Дэн растерялся и почти тут же издал легкий смешок — видит Бог, совершенно искренний. Опершись на раковину, он тряхнул головой.
— Да, пожалуй, у вас вправду отшибло память. Это же макароны из банки.
— Значит, повар в банке?
Он кивнул.
Она расплылась в широкой улыбке. Он тоже.
Дэн забрал тарелки и поставил их в раковину. На этот раз они даже не звякнули. Она обезоруживает его своей улыбкой и простодушием. Поразительно.
Но и тревожно. Если она заставила его улыбнуться (и засмеяться!) раз десять за один-единственный день, значит, в ней кроется такая серьезная опасность, о существовании которой он не мог и думать.
— Вам бы лучше лечь, — предложил он. — Мой конь тоже пострадал, так что я должен взглянуть на него.
Она кивнула.
— Может, я все-таки могу вам чем-нибудь помочь?
— Нет, ничем.
— Ну что ж, еще раз спасибо за ужин.
— Не за что.
— Как же я надеюсь, что утром ко мне вернется память.
— Я тоже надеюсь.
Самые правдивые слова за всю историю человечества.
— Да-да. Доброй ночи.
Очередная улыбка, противостоять которой невозможно.
— Спокойной ночи, Ангел.
Дэн достал из холодильника бутылку пива и прошел к дивану, на котором ему предстояло провести ночь. Последние языки пламени все еще трещали в камине, разбрасывали искры, боролись за жизнь.
Четыре года он ползает на брюхе, не желая встать и распрямиться.

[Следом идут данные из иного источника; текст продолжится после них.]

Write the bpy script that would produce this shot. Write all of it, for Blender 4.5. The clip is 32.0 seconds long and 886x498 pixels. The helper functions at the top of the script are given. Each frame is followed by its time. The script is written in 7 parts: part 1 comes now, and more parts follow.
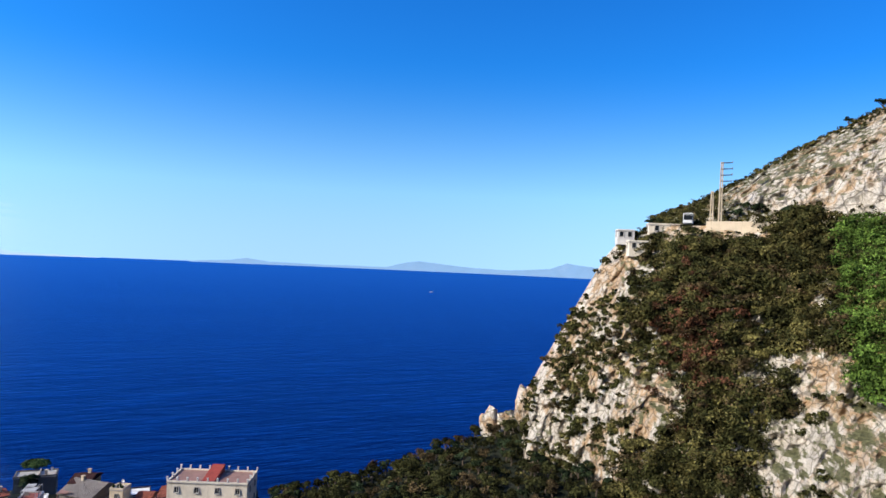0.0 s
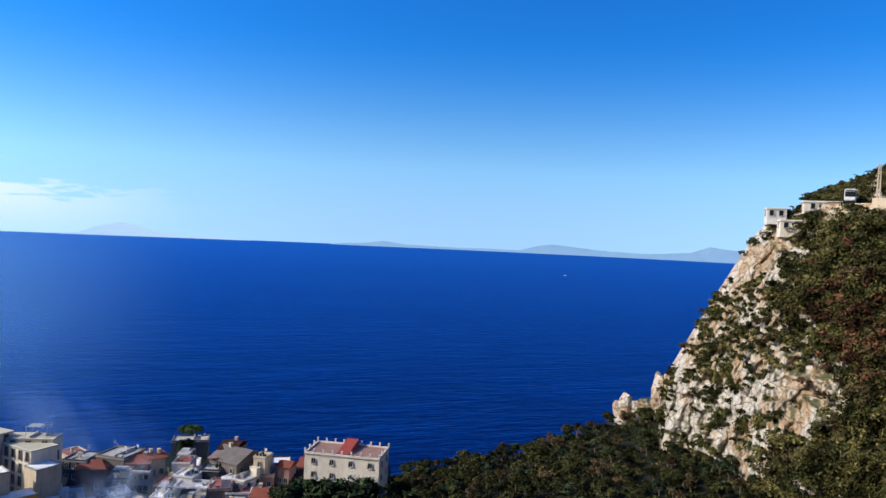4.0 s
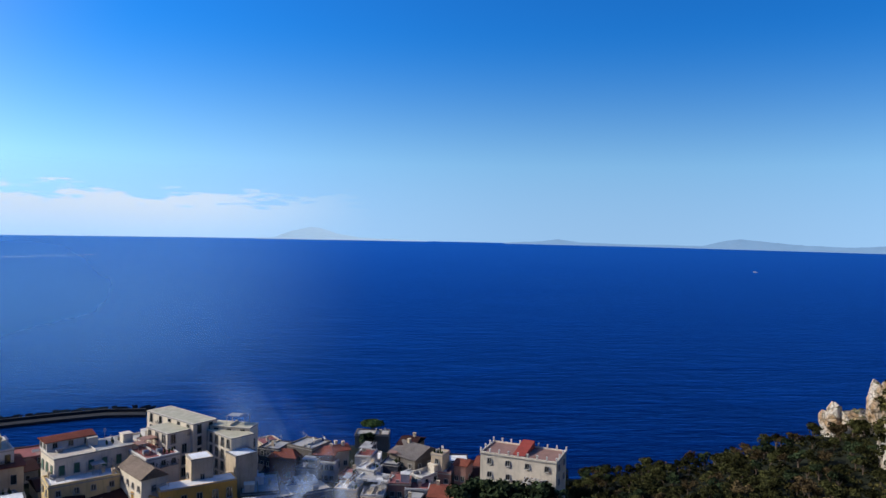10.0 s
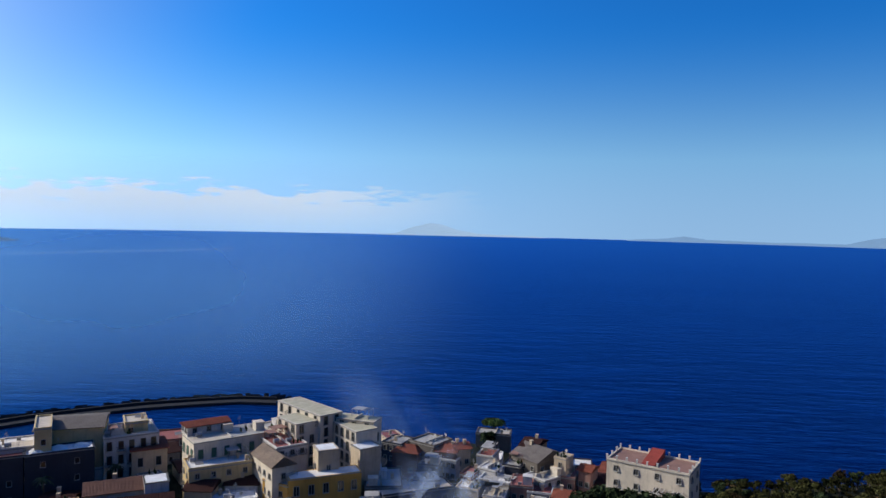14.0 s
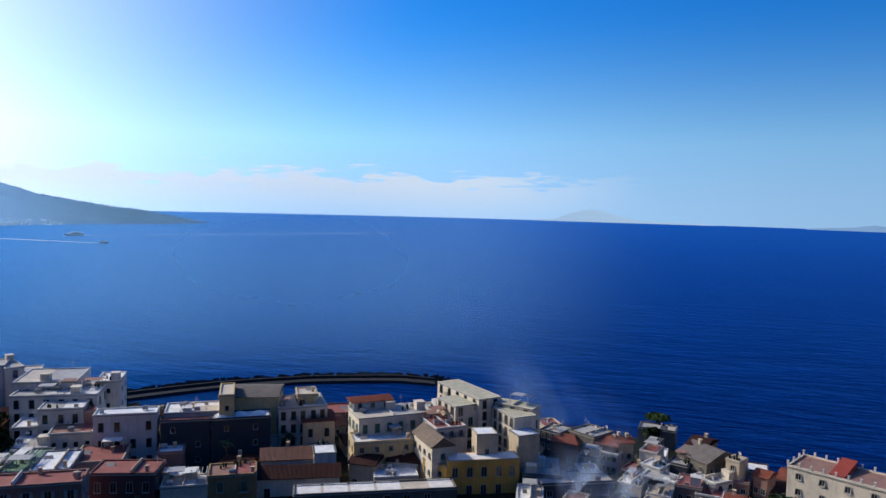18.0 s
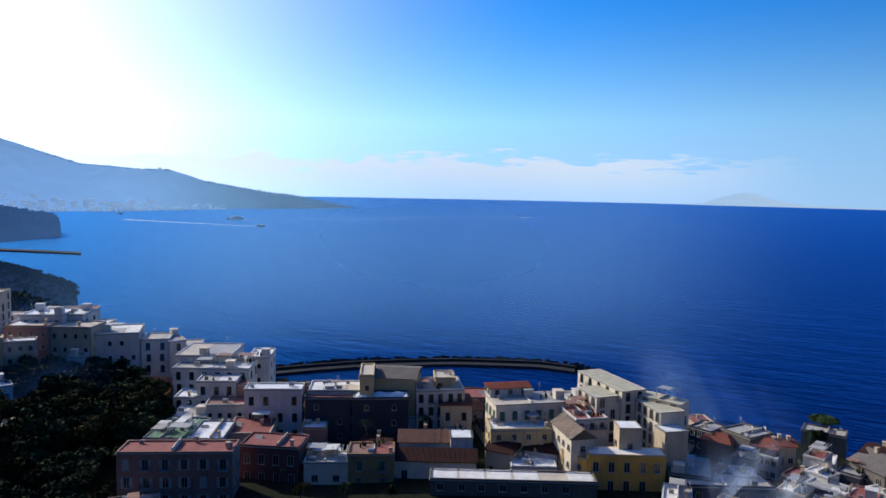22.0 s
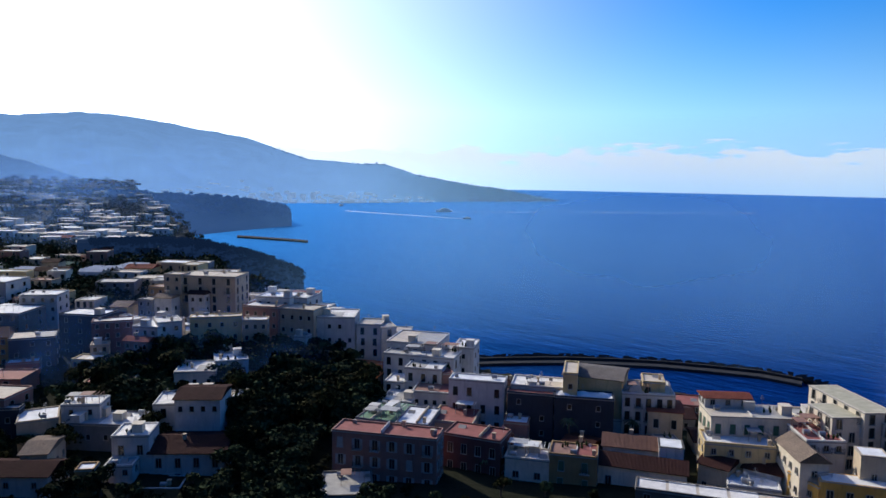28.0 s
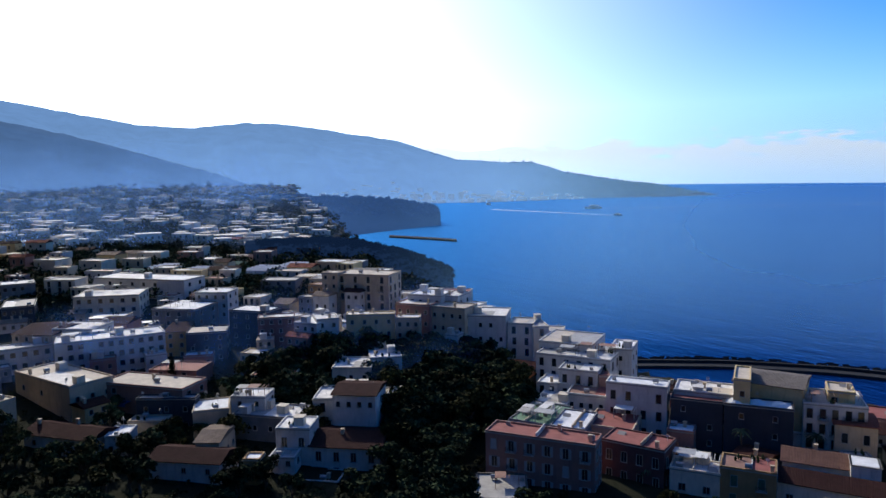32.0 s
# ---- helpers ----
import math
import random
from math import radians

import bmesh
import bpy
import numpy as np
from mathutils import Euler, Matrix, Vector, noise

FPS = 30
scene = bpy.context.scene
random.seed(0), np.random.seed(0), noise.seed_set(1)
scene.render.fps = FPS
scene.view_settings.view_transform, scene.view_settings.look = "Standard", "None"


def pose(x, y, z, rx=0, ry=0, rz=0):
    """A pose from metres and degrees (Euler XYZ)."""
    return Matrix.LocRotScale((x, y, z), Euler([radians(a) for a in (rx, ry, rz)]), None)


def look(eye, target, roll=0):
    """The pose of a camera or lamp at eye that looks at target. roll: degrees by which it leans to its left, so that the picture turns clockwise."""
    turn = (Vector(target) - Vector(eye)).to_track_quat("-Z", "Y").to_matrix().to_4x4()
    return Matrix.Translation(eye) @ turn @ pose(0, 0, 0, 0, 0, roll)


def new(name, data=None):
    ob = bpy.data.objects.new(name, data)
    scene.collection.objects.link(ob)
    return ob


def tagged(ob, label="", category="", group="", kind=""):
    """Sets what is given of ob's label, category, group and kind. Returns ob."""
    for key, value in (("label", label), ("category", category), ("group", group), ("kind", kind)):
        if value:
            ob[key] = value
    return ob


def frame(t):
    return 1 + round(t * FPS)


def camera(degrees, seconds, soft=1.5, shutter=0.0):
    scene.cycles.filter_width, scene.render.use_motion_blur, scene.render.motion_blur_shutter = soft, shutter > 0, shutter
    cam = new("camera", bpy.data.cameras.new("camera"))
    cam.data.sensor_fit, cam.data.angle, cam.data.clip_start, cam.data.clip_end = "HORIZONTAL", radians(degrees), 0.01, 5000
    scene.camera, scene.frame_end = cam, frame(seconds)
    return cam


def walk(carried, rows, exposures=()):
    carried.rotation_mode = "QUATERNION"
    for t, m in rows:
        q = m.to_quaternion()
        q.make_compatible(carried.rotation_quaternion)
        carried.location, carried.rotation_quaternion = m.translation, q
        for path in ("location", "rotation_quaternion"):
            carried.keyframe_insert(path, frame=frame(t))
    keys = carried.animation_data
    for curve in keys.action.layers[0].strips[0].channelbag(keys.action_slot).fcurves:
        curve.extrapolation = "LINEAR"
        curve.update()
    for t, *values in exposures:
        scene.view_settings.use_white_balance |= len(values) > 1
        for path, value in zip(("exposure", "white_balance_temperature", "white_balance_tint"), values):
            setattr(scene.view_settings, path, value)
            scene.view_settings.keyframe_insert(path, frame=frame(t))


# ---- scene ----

До сих пор он не думал, что ему достанет мужества для этого.
До него донесся звук расстилаемого в спальне ватного одеяла, затем — легкий скрип кровати.
А вот ее присутствие придает ему кураж, ему хочется расправить плечи.
Допив пиво, он пошел к выходу.
Рядом с ней он чувствует новый голод — грозный и неотвратимый.